There have been studies that showed zinc-deficient mice chose a diet that was virtually 100% carbs, while zinc replete mice chose a balance of carbs, protein and fats.

Zinc is involved in over 300 different enzyme reactions in the body, including building and repairing tissues, cell division,(why zinc needs are greatly increased during pregnancy, infancy and the growth spurts of childhood and young adulthood), reproductive maturity/fertility (why zinc is important during puberty), regulating neural activities, including mood, behaviour, and sensory experience, production of stomach acid and integrity of gut lining.

In animal studies, creating zinc deficiency is a reliable way to induce anorexia and depression, because deficiency not only lowers appetite, but affects mental processes and perception.

Think about those most likely to be averse to meat (protein). It is pregnant women (especially in the first trimester when the developing embryo requires zinc to grow) and vegans/vegetarians. Now, don’t @ me, just hear me out. Plant-based diets are usually very low in zinc, and what little zinc is consumed, is often not absorbed because of the presence of oxalates, phytic acid and other antinutrients in certain plants (grains, seeds, nuts, leafy greens, etc), that block absorption of zinc.

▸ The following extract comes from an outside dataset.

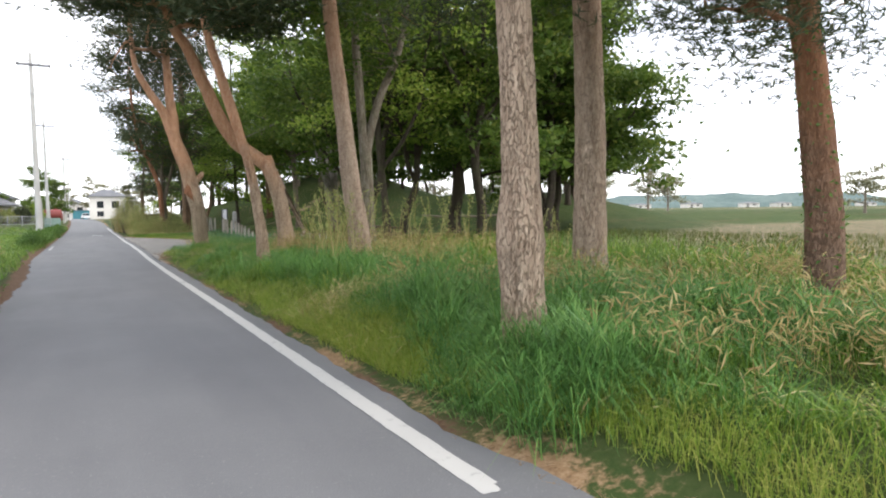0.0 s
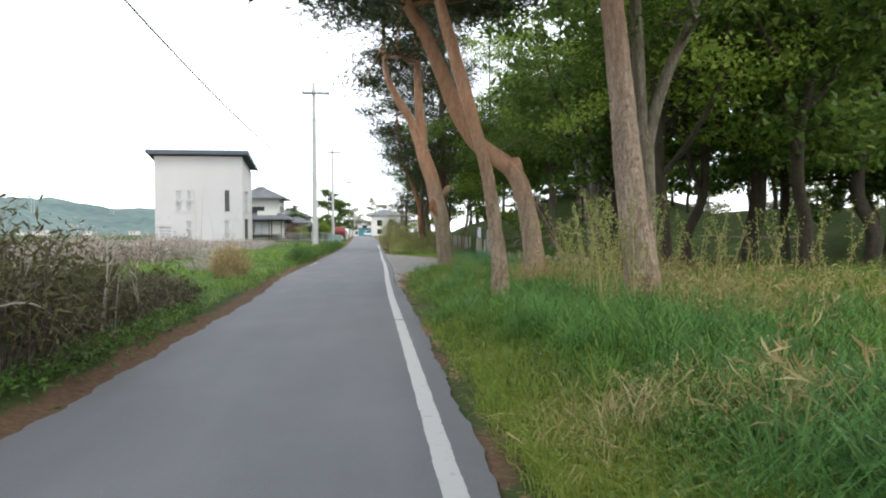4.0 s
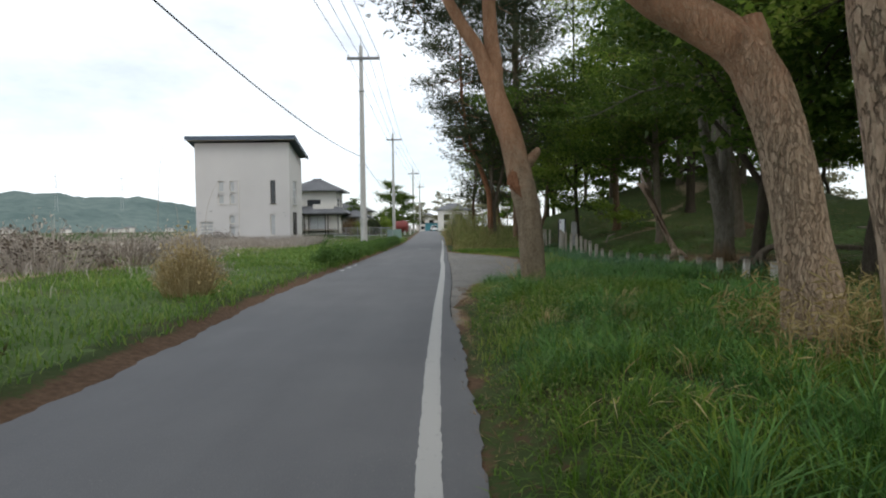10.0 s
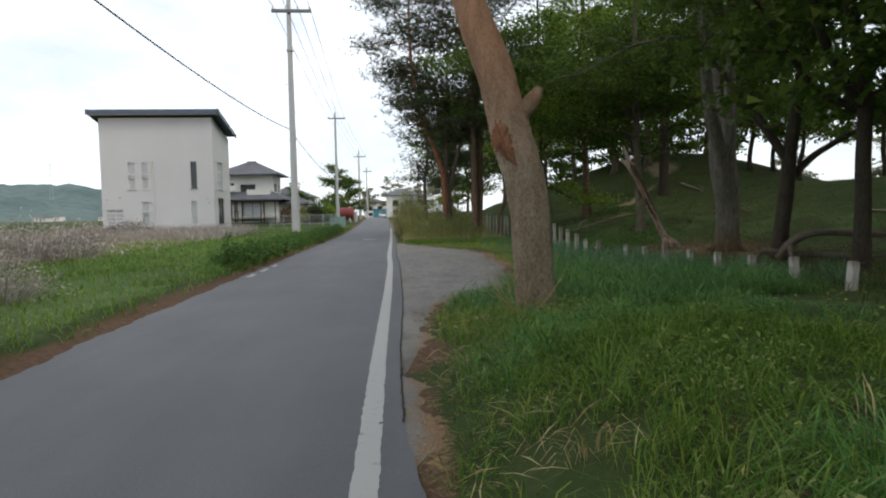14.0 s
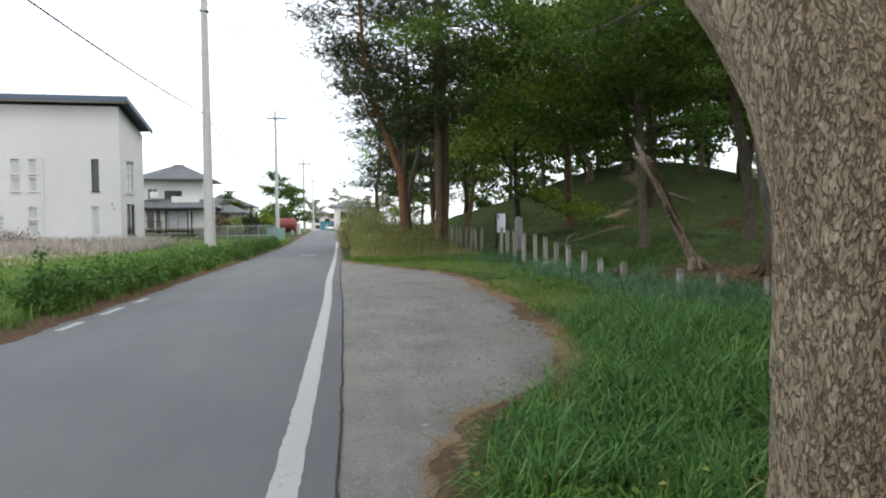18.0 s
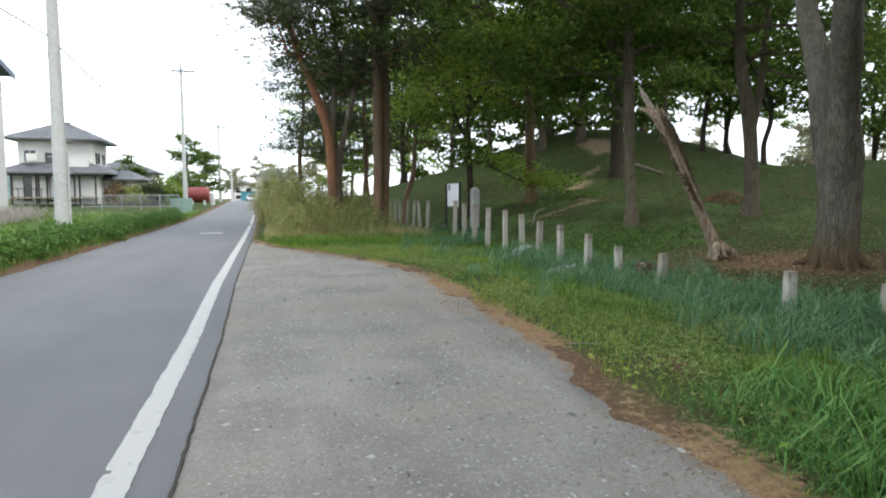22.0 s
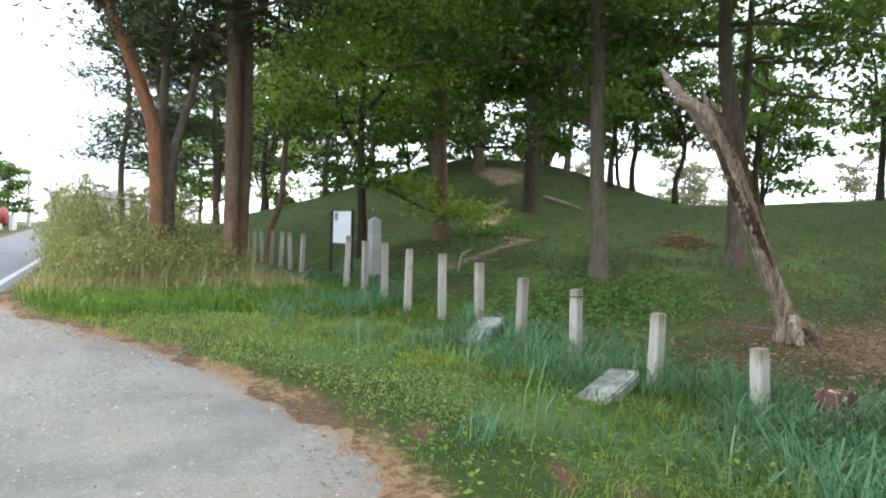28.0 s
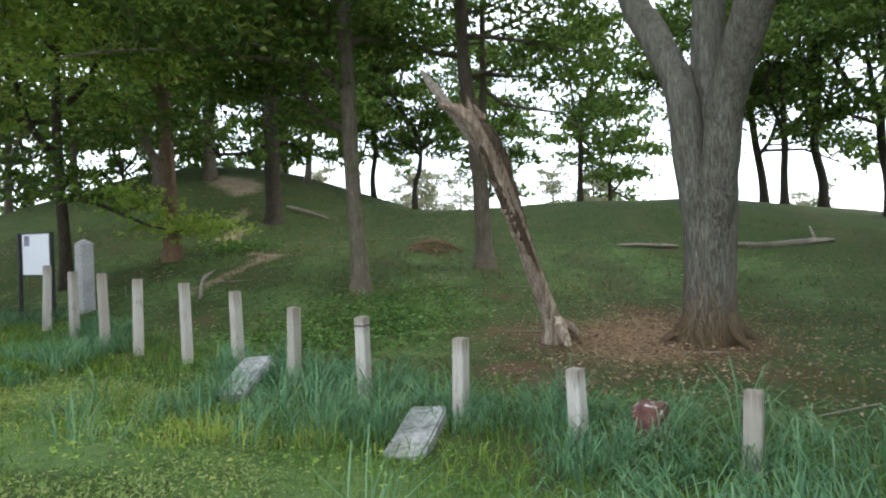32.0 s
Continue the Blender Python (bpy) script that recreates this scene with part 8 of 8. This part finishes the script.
stuff("tall_verge_grass", blades(p, .16 + .2 * g.random(len(p)), .005 + .004 * g.random(len(p)), g, .8), M["grass"], "fresh green grass before the thicket", "grass")

# bare pale stalks at the foot of the leaning pine
g = np.random.default_rng(3)
stk = thing("dry_stalks", put(3.52, 23.62), "pale dry branching stalks before the leaning pine", "dry plant")
for k in range(9):
    a = g.random() * 6.28
    e = np.array([np.cos(a) * .62, np.sin(a) * .35, .38 + .4 * g.random()])
    m = e * .5 + g.normal(size=3) * .04
    fork = [tube([(0, 0, -.05, .005), (*m, .004), (*e, .0015)], .08, 5, .1, k)]
    for u in (.45, .62, .78, .9):
        p = e * u + (m - e * .5) * (1 - abs(2 * u - 1))
        q = p + np.array([g.normal() * .14, g.normal() * .1, .04 + .16 * g.random()]) * (1.2 - .5 * u)
        fork.append(tube([(*p, .0025), (*((p + q) / 2 + g.normal(size=3) * .015), .002), (*q, .001)], .08, 4, .1, k))
    bulk("stalk", *merge(fork), M["straw"], stk)

# a pale stick on the gravel and tall dead weeds beside the lane
WEEDS = ((-4.5, 24.6, 3.2, 0.15, 0.1), (-3.6, 24.7, 2.5, 0.5, 0.1), (-4.1, 25, 2.2, -0.3, 0.2))
stick = thing("stick", put(5.32, 32.7, .02), "short pale bare stick lying at the gravel's edge", "stick")
bulk("stem", *tube([(-.14, .05, .01, .004), (-.02, .01, .02, .006), (.14, -.05, .012, .005)], .05, 6, .15, 3), M["grey_wood"], stick, True)
for k, (x, y, h, lx_, ly_) in enumerate(WEEDS):
    w_ = thing("dead_weed", put(x, y), "tall thin bare stem of a dead weed", "dry plant", "tall dead weeds")
    bulk("stem", *tube([(0, 0, -.05, .007), (lx_ * .2, ly_ * .2, h * .45, .006), (lx_ * .5, ly_ * .5, h * .8, .004), (lx_, ly_, h, .0015)], .15, 5, .1, k), M["weeds"], w_)
    for j in range(4):
        u = .4 + .14 * j
        p = np.array([lx_ * u * u, ly_ * u * u, h * u])
        bulk("side_twig", *spike(p, p + np.array([.22 * (-1) ** j, .1, .22]) * (1.1 - u), .003), M["weeds"], w_)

Think about those most likely to be labeled ‘fussy eaters’. It’s young children, whose growing bodies are burning through the zinc. Not only do they hardly want to eat, but when they do, it’s usually carb foods – bread, pasta, potatoes, biscuits, noodles…

It creates a vicious circle, where carbs don’t provide zinc, and the worsening deficiency causes more carb cravings…and around it goes.

If you’re a smoker, or exposed to secondhand smoke, you’re more prone to zinc deficiency, because cadmium (found in cigarettes) competes for absorption. And if you’re zinc deficient, you’re more vulnerable to the effects of cadmium and other heavy metals, because you don’t have zinc to oppose them.

Best way to raise zinc levels is through food sources, since supplementation will deplete copper.

World’s highest known source of zinc is oysters, followed by beef as a distant second. If you don’t like the taste of oysters, then capsules are an option (dried and ground oyster)

Low Libido Is Not The Problem…

Low libido is not the problem. It is the body’s way of protecting itself from a pregnancy that it cannot properly nourish. (Yes, even if you don’t actually want to get pregnant, anyway).

Our bodies are always talking. The question is…are you listening?

Women are more sensitive to stress, and that makes complete sense from a biological standpoint. We are the bringers of new life into the world, so naturally, our body is sensing its environment at all times. Is it safe to bring new life into the world? Or is food and resources scarce?

If there is barely enough energy/nutrients to meet the bare minimum requirements that your vital organs need to function, you can hardly expect a raging libido that increases your chances of getting pregnant.

If you are regularly under-eating, dieting (cutting calories excessively), or over-fasting, your body senses famine, and therefore begins to conserve resources and energy. Since libido and ovulation are not necessary for your survival, your body will cease those, in order for the scarce amount of energy and fuel to be directed to vital organs.

Our libido is naturally low/er while breastfeeding, for this very reason. Because your body is already expending energy to grow a small human, and not in an *ideal* position to gestate another (though it can and does happen).

Rather than trying exotic herbs and powders to “fix” your libido (it doesn’t need fixing, it’s working exactly as it’s meant to), look at the bigger picture. What does your body really need? Nourishment? Minerals? Rest? Time for dysfunction to regulate itself? Do the adrenals and thyroid need support? All the above?